Word for word, print each line of the listing below; pictures stay out.

> **Dataset section**:

- - -

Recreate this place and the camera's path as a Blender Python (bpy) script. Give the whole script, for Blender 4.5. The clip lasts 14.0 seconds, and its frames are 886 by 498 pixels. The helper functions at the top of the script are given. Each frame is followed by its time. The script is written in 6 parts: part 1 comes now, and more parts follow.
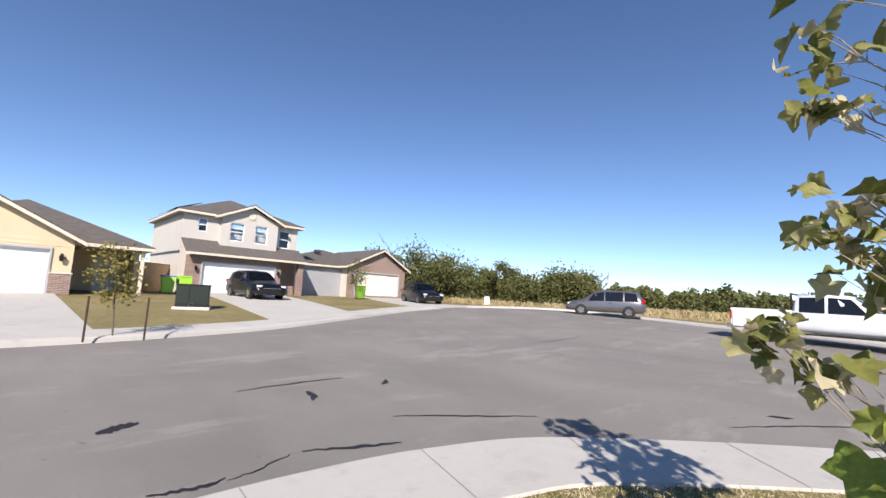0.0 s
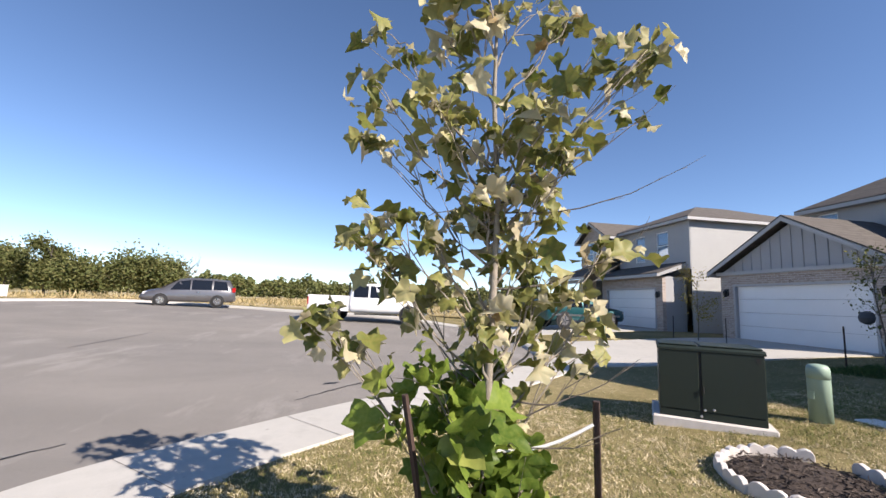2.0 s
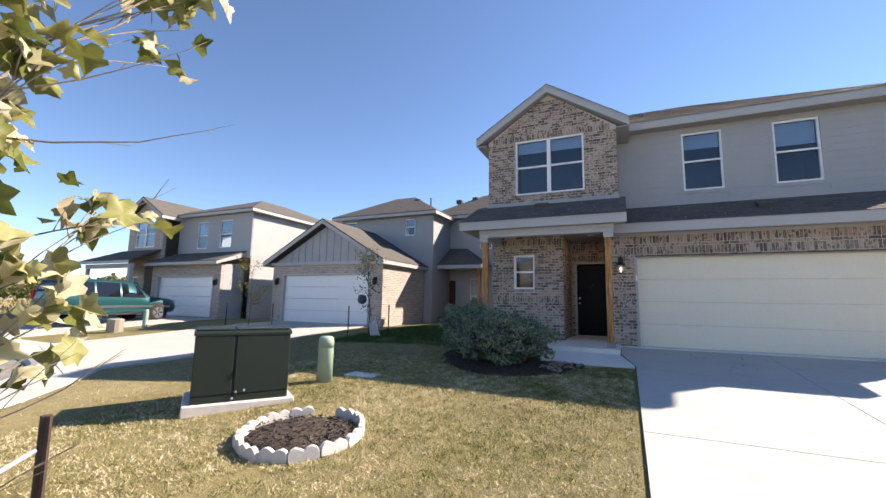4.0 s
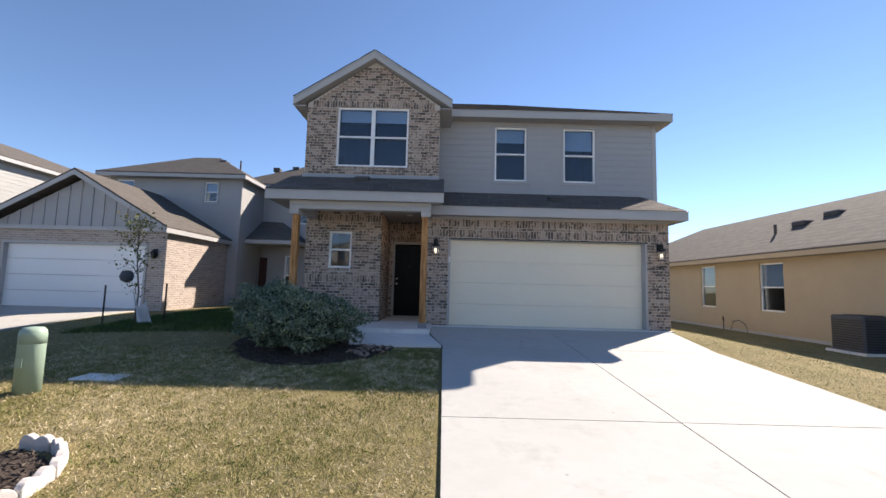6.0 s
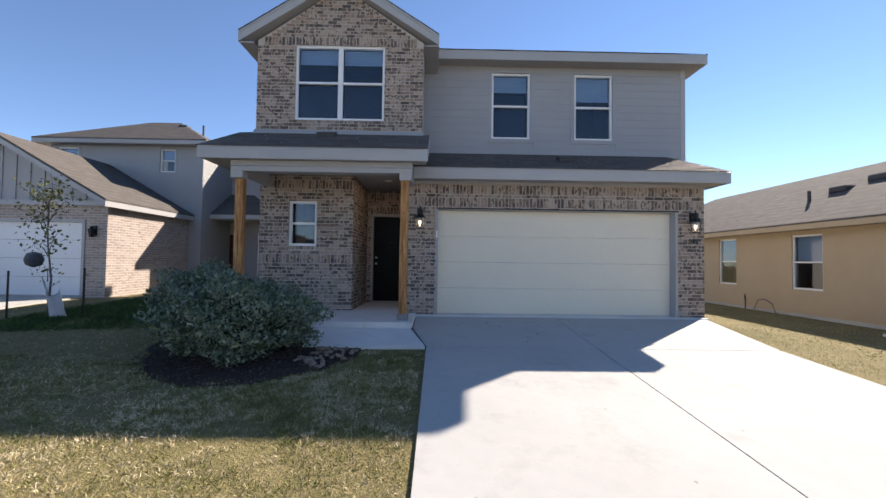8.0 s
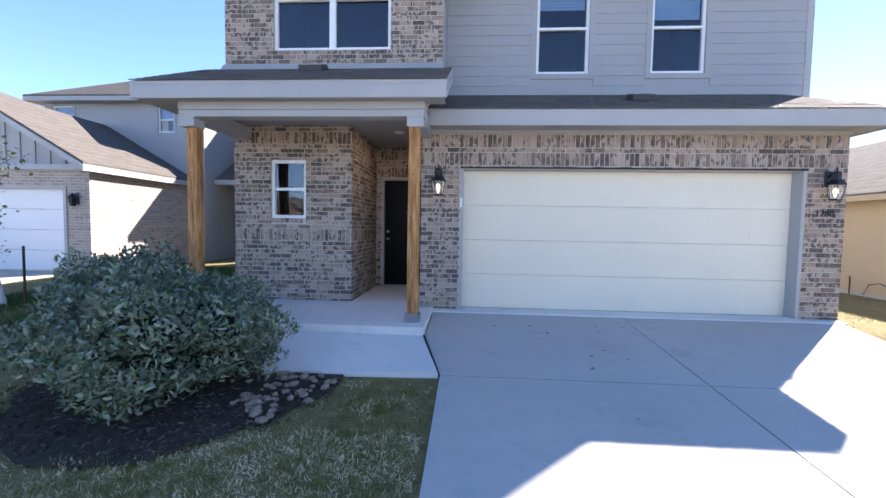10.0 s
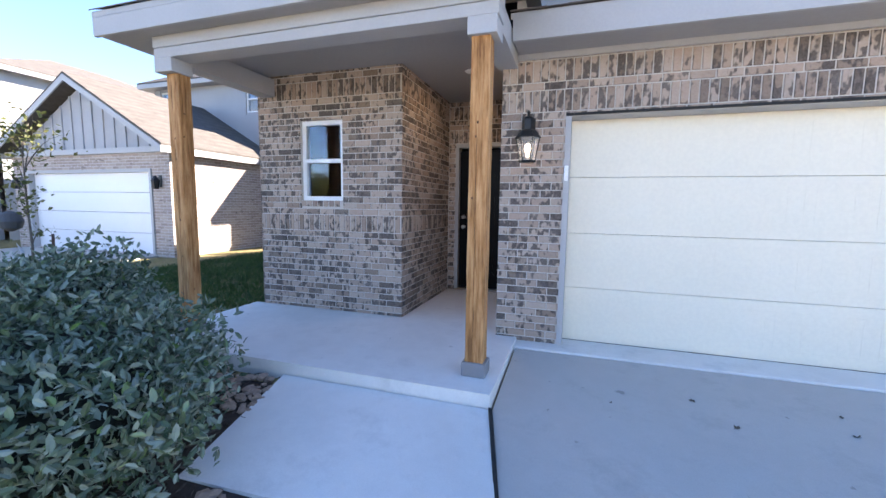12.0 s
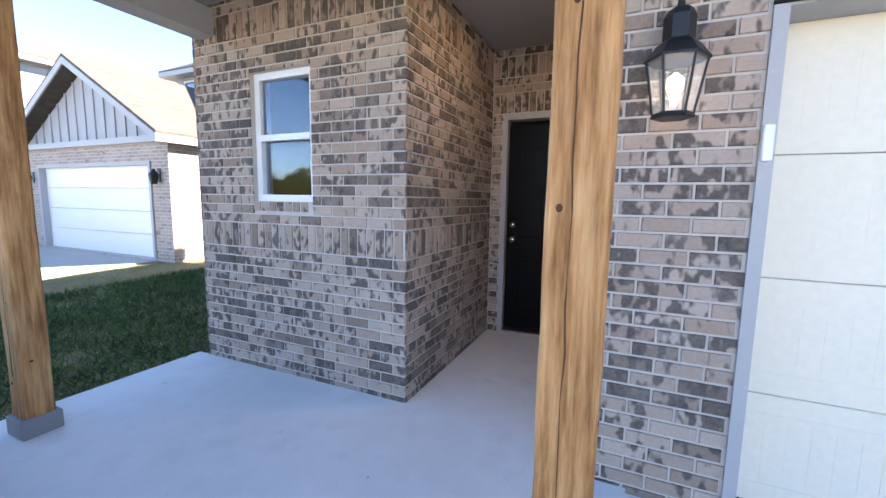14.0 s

- - -

> **Task response**:
Recreate this place and the camera's path as a Blender Python (bpy) script. Give the whole script, for Blender 4.5. The clip lasts 14.0 seconds, and its frames are 886 by 498 pixels. The helper functions at the top of the script are given. Each frame is followed by its time. The script is written in 6 parts: part 1 comes now, and more parts follow.
0.0 s
2.0 s
4.0 s
6.0 s
8.0 s
10.0 s
12.0 s
14.0 s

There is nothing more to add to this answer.